### Problem statement
Pictures in the data below are not part of the copy; transcribe everything else exactly.

### Raw data

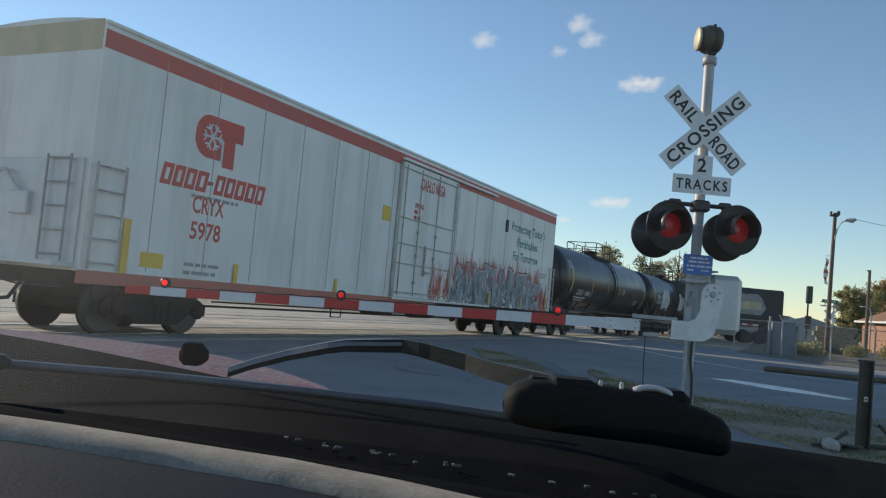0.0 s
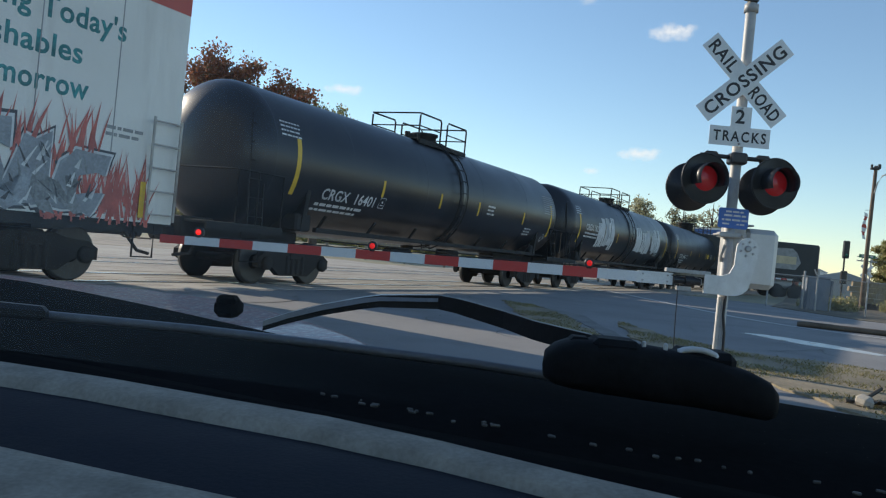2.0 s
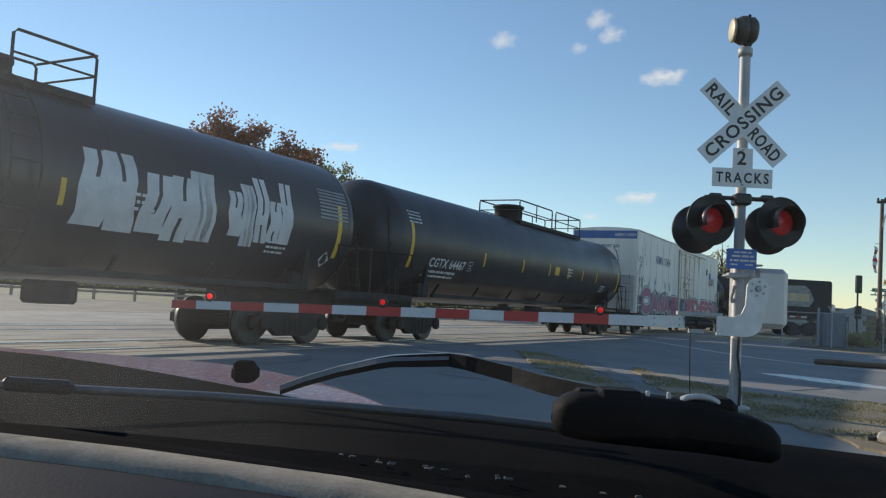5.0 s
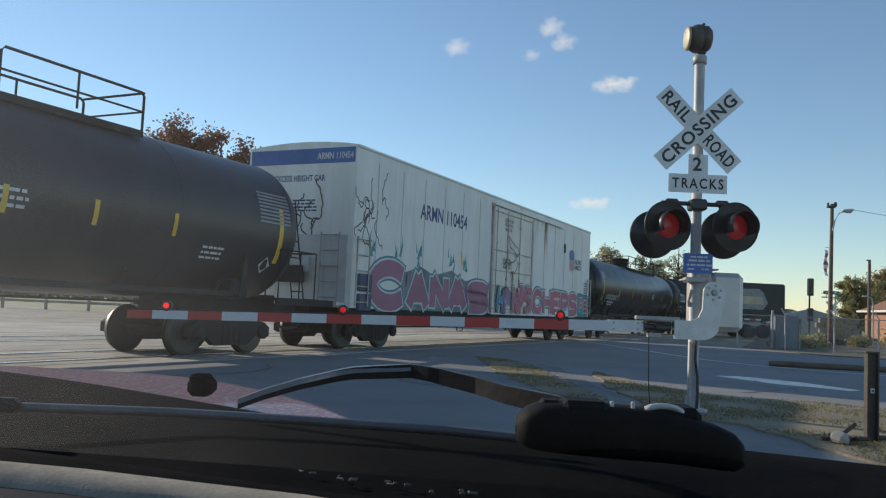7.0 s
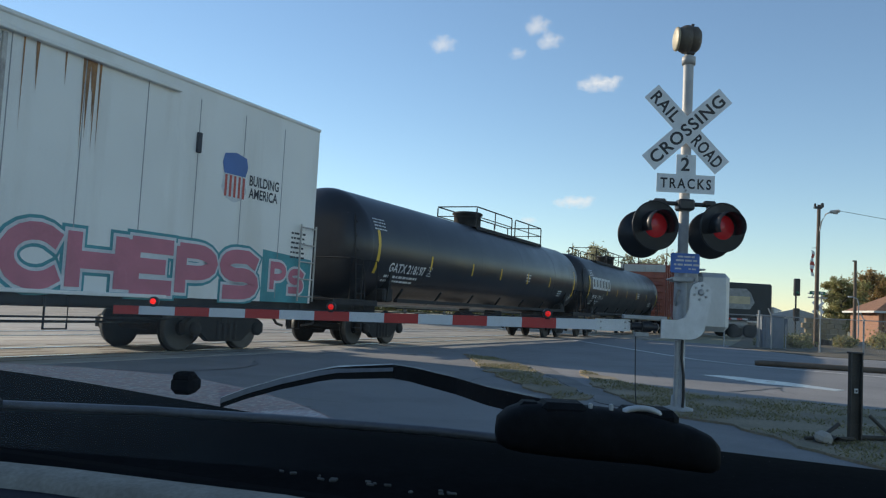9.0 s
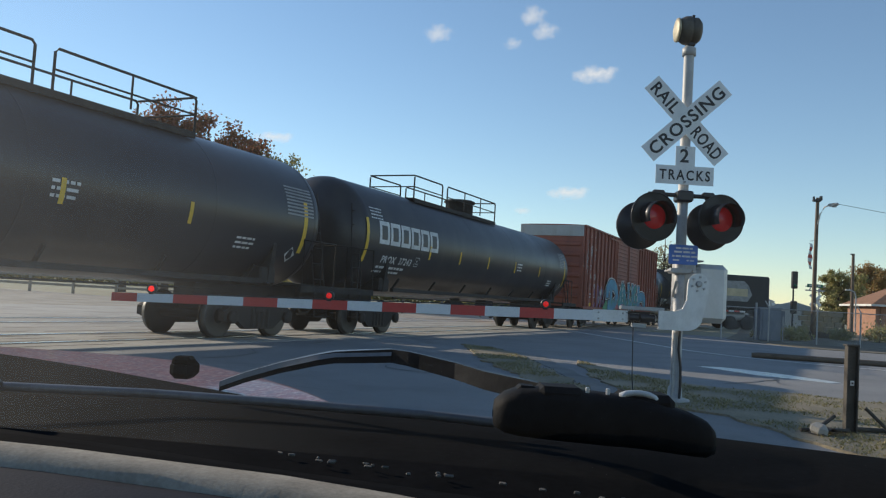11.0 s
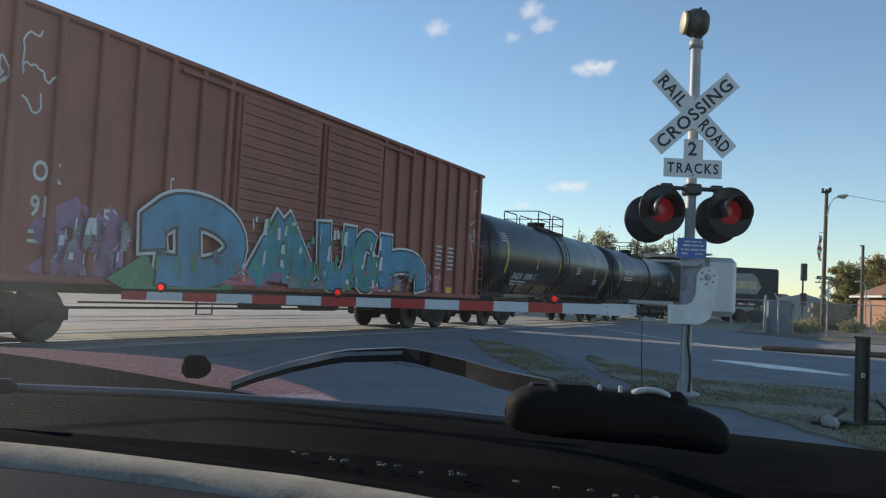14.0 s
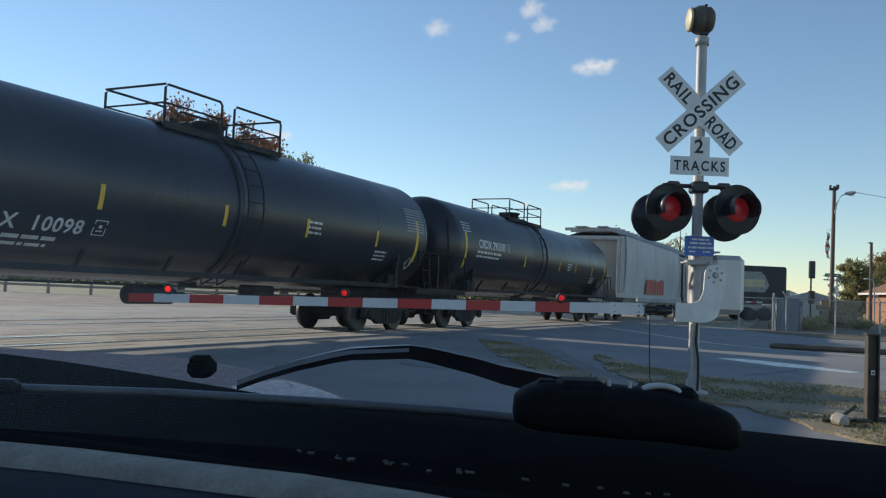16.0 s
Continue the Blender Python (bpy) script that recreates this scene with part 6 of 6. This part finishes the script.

### Answer below
0.0 s
2.0 s
5.0 s
7.0 s
9.0 s
11.0 s
14.0 s
16.0 s
Continue the Blender Python (bpy) script that recreates this scene with part 6 of 6. This part finishes the script.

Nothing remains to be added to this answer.